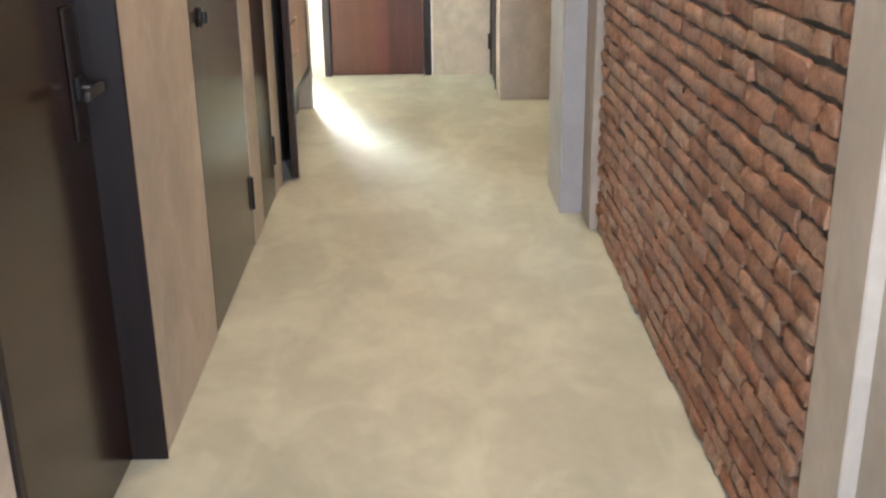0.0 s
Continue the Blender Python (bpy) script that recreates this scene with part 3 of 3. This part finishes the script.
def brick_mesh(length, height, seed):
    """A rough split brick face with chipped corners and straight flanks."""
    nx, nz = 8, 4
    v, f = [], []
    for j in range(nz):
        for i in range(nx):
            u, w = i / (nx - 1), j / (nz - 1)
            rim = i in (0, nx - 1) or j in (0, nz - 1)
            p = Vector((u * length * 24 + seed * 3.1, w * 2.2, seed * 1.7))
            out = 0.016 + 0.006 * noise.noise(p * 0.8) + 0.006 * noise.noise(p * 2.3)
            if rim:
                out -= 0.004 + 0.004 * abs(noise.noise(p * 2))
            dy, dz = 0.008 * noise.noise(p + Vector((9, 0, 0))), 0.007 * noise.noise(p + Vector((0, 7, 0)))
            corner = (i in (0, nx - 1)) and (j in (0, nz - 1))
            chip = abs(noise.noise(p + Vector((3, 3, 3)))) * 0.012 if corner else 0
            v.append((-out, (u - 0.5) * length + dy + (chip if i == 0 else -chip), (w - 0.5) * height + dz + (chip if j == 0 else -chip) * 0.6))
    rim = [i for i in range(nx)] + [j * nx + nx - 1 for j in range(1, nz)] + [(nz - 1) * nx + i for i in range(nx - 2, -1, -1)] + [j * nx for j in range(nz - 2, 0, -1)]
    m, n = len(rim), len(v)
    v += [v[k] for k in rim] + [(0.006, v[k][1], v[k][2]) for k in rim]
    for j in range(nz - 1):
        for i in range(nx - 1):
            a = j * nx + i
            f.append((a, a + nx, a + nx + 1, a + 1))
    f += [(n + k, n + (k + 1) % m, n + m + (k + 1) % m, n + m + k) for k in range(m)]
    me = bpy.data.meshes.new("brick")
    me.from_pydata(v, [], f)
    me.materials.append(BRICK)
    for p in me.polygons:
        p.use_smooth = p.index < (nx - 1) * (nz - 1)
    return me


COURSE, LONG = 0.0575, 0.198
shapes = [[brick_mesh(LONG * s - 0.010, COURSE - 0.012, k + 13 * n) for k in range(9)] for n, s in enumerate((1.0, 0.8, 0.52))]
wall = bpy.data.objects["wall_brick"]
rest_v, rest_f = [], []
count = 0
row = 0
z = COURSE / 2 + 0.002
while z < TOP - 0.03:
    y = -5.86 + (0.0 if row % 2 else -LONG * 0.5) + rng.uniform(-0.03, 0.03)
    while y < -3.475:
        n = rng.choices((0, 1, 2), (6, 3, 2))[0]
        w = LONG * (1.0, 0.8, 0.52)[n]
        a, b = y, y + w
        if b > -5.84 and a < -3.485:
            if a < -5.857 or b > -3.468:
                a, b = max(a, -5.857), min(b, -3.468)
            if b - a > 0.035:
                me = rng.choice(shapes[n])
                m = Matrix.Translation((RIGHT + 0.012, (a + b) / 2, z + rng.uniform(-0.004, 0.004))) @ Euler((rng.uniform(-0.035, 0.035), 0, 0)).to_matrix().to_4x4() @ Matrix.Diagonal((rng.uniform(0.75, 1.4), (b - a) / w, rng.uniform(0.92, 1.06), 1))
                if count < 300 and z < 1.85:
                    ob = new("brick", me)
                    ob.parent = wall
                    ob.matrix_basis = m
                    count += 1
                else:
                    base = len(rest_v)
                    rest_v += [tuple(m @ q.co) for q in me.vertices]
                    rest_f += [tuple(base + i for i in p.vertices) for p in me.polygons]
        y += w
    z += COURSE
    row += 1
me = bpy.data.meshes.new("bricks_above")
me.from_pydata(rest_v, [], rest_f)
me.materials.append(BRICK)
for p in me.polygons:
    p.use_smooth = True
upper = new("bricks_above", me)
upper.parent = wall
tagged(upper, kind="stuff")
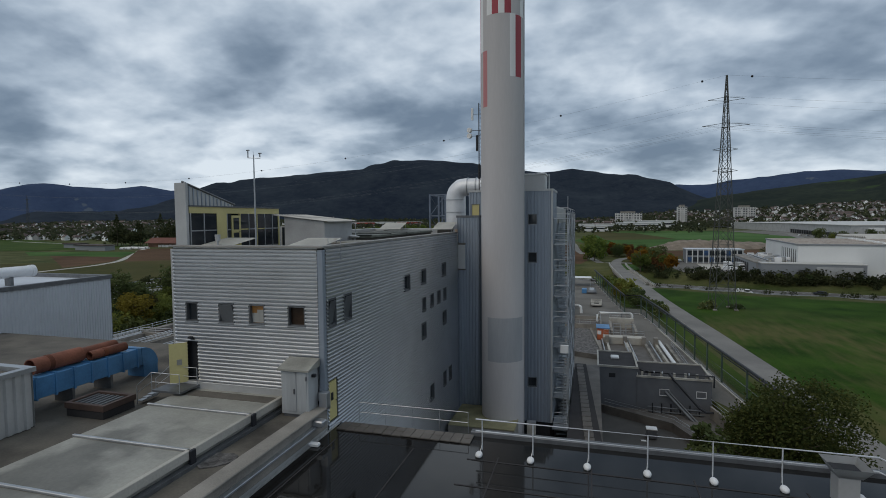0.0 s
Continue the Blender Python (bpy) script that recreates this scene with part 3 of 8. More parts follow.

• • •

Make an exact copy of the data, leaving its pictures out.

• **Full output**:
0.0 s
Continue the Blender Python (bpy) script that recreates this scene with part 3 of 3. This part finishes the script.
def brick_mesh(length, height, seed):
    """A rough split brick face with chipped corners and straight flanks."""
    nx, nz = 8, 4
    v, f = [], []
    for j in range(nz):
        for i in range(nx):
            u, w = i / (nx - 1), j / (nz - 1)
            rim = i in (0, nx - 1) or j in (0, nz - 1)
            p = Vector((u * length * 24 + seed * 3.1, w * 2.2, seed * 1.7))
            out = 0.016 + 0.006 * noise.noise(p * 0.8) + 0.006 * noise.noise(p * 2.3)
            if rim:
                out -= 0.004 + 0.004 * abs(noise.noise(p * 2))
            dy, dz = 0.008 * noise.noise(p + Vector((9, 0, 0))), 0.007 * noise.noise(p + Vector((0, 7, 0)))
            corner = (i in (0, nx - 1)) and (j in (0, nz - 1))
            chip = abs(noise.noise(p + Vector((3, 3, 3)))) * 0.012 if corner else 0
            v.append((-out, (u - 0.5) * length + dy + (chip if i == 0 else -chip), (w - 0.5) * height + dz + (chip if j == 0 else -chip) * 0.6))
    rim = [i for i in range(nx)] + [j * nx + nx - 1 for j in range(1, nz)] + [(nz - 1) * nx + i for i in range(nx - 2, -1, -1)] + [j * nx for j in range(nz - 2, 0, -1)]
    m, n = len(rim), len(v)
    v += [v[k] for k in rim] + [(0.006, v[k][1], v[k][2]) for k in rim]
    for j in range(nz - 1):
        for i in range(nx - 1):
            a = j * nx + i
            f.append((a, a + nx, a + nx + 1, a + 1))
    f += [(n + k, n + (k + 1) % m, n + m + (k + 1) % m, n + m + k) for k in range(m)]
    me = bpy.data.meshes.new("brick")
    me.from_pydata(v, [], f)
    me.materials.append(BRICK)
    for p in me.polygons:
        p.use_smooth = p.index < (nx - 1) * (nz - 1)
    return me


COURSE, LONG = 0.0575, 0.198
shapes = [[brick_mesh(LONG * s - 0.010, COURSE - 0.012, k + 13 * n) for k in range(9)] for n, s in enumerate((1.0, 0.8, 0.52))]
wall = bpy.data.objects["wall_brick"]
rest_v, rest_f = [], []
count = 0
row = 0
z = COURSE / 2 + 0.002
while z < TOP - 0.03:
    y = -5.86 + (0.0 if row % 2 else -LONG * 0.5) + rng.uniform(-0.03, 0.03)
    while y < -3.475:
        n = rng.choices((0, 1, 2), (6, 3, 2))[0]
        w = LONG * (1.0, 0.8, 0.52)[n]
        a, b = y, y + w
        if b > -5.84 and a < -3.485:
            if a < -5.857 or b > -3.468:
                a, b = max(a, -5.857), min(b, -3.468)
            if b - a > 0.035:
                me = rng.choice(shapes[n])
                m = Matrix.Translation((RIGHT + 0.012, (a + b) / 2, z + rng.uniform(-0.004, 0.004))) @ Euler((rng.uniform(-0.035, 0.035), 0, 0)).to_matrix().to_4x4() @ Matrix.Diagonal((rng.uniform(0.75, 1.4), (b - a) / w, rng.uniform(0.92, 1.06), 1))
                if count < 300 and z < 1.85:
                    ob = new("brick", me)
                    ob.parent = wall
                    ob.matrix_basis = m
                    count += 1
                else:
                    base = len(rest_v)
                    rest_v += [tuple(m @ q.co) for q in me.vertices]
                    rest_f += [tuple(base + i for i in p.vertices) for p in me.polygons]
        y += w
    z += COURSE
    row += 1
me = bpy.data.meshes.new("bricks_above")
me.from_pydata(rest_v, [], rest_f)
me.materials.append(BRICK)
for p in me.polygons:
    p.use_smooth = True
upper = new("bricks_above", me)
upper.parent = wall
tagged(upper, kind="stuff")
0.0 s
Continue the Blender Python (bpy) script that recreates this scene with part 3 of 8. More parts follow.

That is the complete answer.